The second clue is that Luke pictures Jesus responding to the devil’s three tests by quoting scripture three times.  All three scripture quotations come from Deuteronomy, which is the story of Israel’s testing in the desert.

These tests from the devil were forms of evil.  They were demonic possibilities.  They represent destructive ways of moving through life.  They are paths that are wide and welcoming at their entrances, but become snarled and menacing after you walk them for awhile.

We might imagine the first test as the opportunity to become a feeding program for the hungry masses.

We might imagine the second test as an opportunity to lurch for success and effectiveness by avoiding pain.

We might imagine the third test as an opportunity to treat God as a trick pony who is always automatically on our side.

The ability to face these tests and remain faithful was a defining feature of Jesus’ readiness for ministry.  Only by bracing himself against these tempting opportunities was he able to be God’s beloved Son in the midst of a messy world. 

And these tests remain real and vivid options for us.  And so we receive these gospel stories, and we continue to read them prayerfully together, asking what faithfulness to God looks like for us.

The primary test and temptation for us involves our identity as Americans, as participants in a particular kind of capitalist economy that is now global in scope.  So what is the test?  What’s at stake for us?  The question is whether our lives take their shape from a deep trust in God, or whether we have yielded our trust in other directions, to different kinds of stories and projects. 

Are my hopes and dreams for life rooted deep in the soil of God’s kingdom of forgiveness, sacrifice, sharing, mercy, and generosity?  Or are my hopes and dreams given shape primarily by the advertising industry and life in a consumer society where enough is never enough?

Does the way I’ve arranged my life – how I spend my time, energy, and money, and the people I identify with – does all of that reflect a singular and joyful embrace of Jesus’ way of life?  Or does it reflect a preoccupation with lesser and more trivial things – like status, power, wealth, security, ease, and pleasure.

The reason Jesus had to confront a variety of evil possibilities at the very beginning of his ministry was so that he could develop a pattern of resistance to prevailing expectations and a willingness to live in conflict with what passes as common sense. 

Now I don’t know how you hear a story about the devil appearing to Jesus and talking to him.  Is there such a figure as “the devil” or the “Satan”? The gospels seem to assume such things.  But whether these features of the story are to be taken literally, or whether they are literary ways of expressing important features of life as we experience it – it’s hard to say.

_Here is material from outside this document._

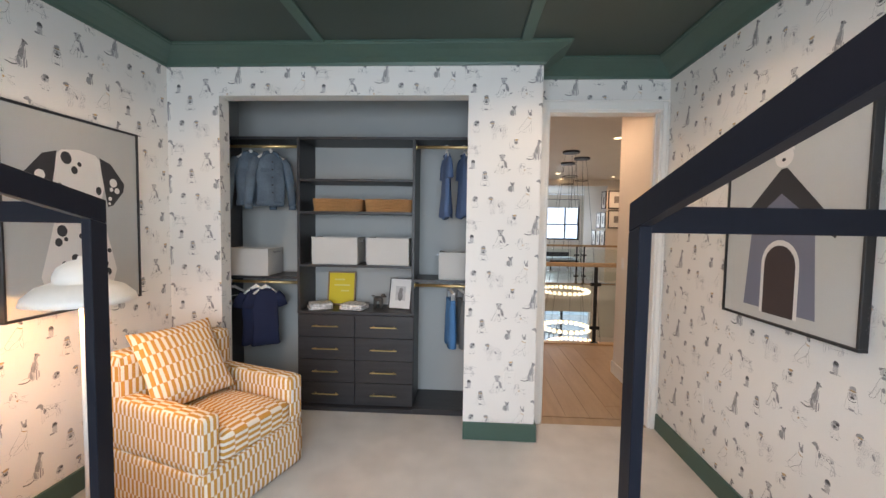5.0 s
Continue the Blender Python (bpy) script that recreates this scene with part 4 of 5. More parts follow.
pic, sheet, f = framed("framed_dog_print", "large black-framed print of a spotted puppy on grey", 0.81, 1.05, pose(-2.318, YS + 0.001, 1.041, 0, 0, 180))
body = [(-0.145, 0.92 - 0.10), (-0.155, 0.70), (-0.125, 0.585), (-0.17, 0.40), (-0.225, 0.20), (-0.19, 0.09), (-0.10, 0.045), (0.10, 0.045), (0.19, 0.09), (0.225, 0.20), (0.17, 0.40), (0.125, 0.585), (0.155, 0.70), (0.145, 0.82), (0.10, 0.865), (0.0, 0.88), (-0.10, 0.865)]
art(sheet, f, "puppy_shape", body, OFFWHITE, 1)
for s in (-1, 1):
    art(sheet, f, "ear", [(s * 0.125, 0.855), (s * 0.20, 0.83), (s * 0.295, 0.72), (s * 0.285, 0.67), (s * 0.21, 0.585), (s * 0.175, 0.575), (s * 0.165, 0.62), (s * 0.14, 0.75)], PRINTBLACK, 2)
    art(sheet, f, "eye", oval_points(s * 0.115, 0.665, 0.018, 0.024), PRINTBLACK, 2)
    for u, v, r in ((0.215, 0.72, 0.026), (0.24, 0.675, 0.018), (0.20, 0.68, 0.013), (0.19, 0.625, 0.013), (0.185, 0.595, 0.009)):
        art(sheet, f, "spot", oval_points(s * u, v, r, r), OFFWHITE, 3)
art(sheet, f, "nose", [(-0.035, 0.605), (0.035, 0.605), (0.022, 0.575), (0.0, 0.562), (-0.022, 0.575)], PRINTBLACK, 2)
rng = random.Random(4)
for u, v, r in ((-0.075, 0.825, 0.030), (-0.03, 0.765, 0.019), (0.0, 0.80, 0.012), (-0.11, 0.435, 0.028), (-0.13, 0.375, 0.02), (-0.09, 0.39, 0.011), (0.0, 0.405, 0.015), (0.085, 0.40, 0.011), (0.12, 0.40, 0.014), (0.10, 0.365, 0.018),
                (-0.04, 0.285, 0.021), (-0.035, 0.24, 0.016), (-0.10, 0.25, 0.02), (0.07, 0.285, 0.015), (0.07, 0.195, 0.011), (0.15, 0.24, 0.015), (0.16, 0.19, 0.024), (0.13, 0.14, 0.018), (0.175, 0.315, 0.013), (-0.16, 0.20, 0.016)):
    art(sheet, f, "spot", oval_points(u, v, r, r * 1.12, rng.uniform(0, 90)), PRINTBLACK, 2)

pic, sheet, f = framed("framed_doghouse_print", "large black-framed print of a grey dog house", 0.81, 0.995, pose(-2.122, YN - 0.001, 1.088, 0, 0, 0), ground=mat("pale_grey_print", (0.52, 0.53, 0.52), 0.6, grain=200, amount=0.02, bump=0.02))
art(sheet, f, "house_body", [(-0.24, 0.07), (0.20, 0.07), (0.17, 0.50), (-0.20, 0.50)], PRINTGREY, 1)
art(sheet, f, "roof", [(-0.31, 0.42), (-0.335, 0.46), (-0.03, 0.735), (0.005, 0.735), (0.295, 0.46), (0.27, 0.42), (-0.02, 0.62)], PRINTBLACK, 3)
art(sheet, f, "gable", [(-0.24, 0.46), (0.20, 0.46), (-0.02, 0.65)], PRINTGREY, 1.5)
arch = [(-0.125, 0.05), (0.105, 0.05)] + [(-0.01 + 0.115 * math.cos(a), 0.29 + 0.115 * math.sin(a)) for a in np.linspace(0, math.pi, 12)]
art(sheet, f, "door_surround", arch, OFFWHITE, 2)
arch = [(-0.105, 0.05), (0.085, 0.05)] + [(-0.01 + 0.095 * math.cos(a), 0.285 + 0.095 * math.sin(a)) for a in np.linspace(0, math.pi, 12)]
art(sheet, f, "doorway", arch, mat("dark_brown_print", (0.05, 0.035, 0.035), 0.6, amount=0.05, bump=0), 3)
art(sheet, f, "puppy_shape", oval_points(-0.02, 0.79, 0.055, 0.05), OFFWHITE, 1)
art(sheet, f, "nose", oval_points(-0.02, 0.775, 0.012, 0.008), PRINTBLACK, 2)
for s in (-1, 1):
    art(sheet, f, "ear", [(-0.02 + s * 0.03, 0.83), (-0.02 + s * 0.055, 0.86), (-0.02 + s * 0.058, 0.81)], OFFWHITE, 1.5)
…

But here’s where there can be no doubt.  The story is about conflict, about friction.  The story is about the direction of Jesus’ life, and he will have to cling to that direction even though a thousand demonic claws grasp at him to try to pull him off course one way or another.  The season of Lent is a period of 40 days when we are invited to commit ourselves to practices of scripture reading and prayer, practices of gathered worship and perhaps other disciplines that strengthen our resolve in the face of the many demonic possibilities that open before us.  O Lord, deliver us from evil.  Amen.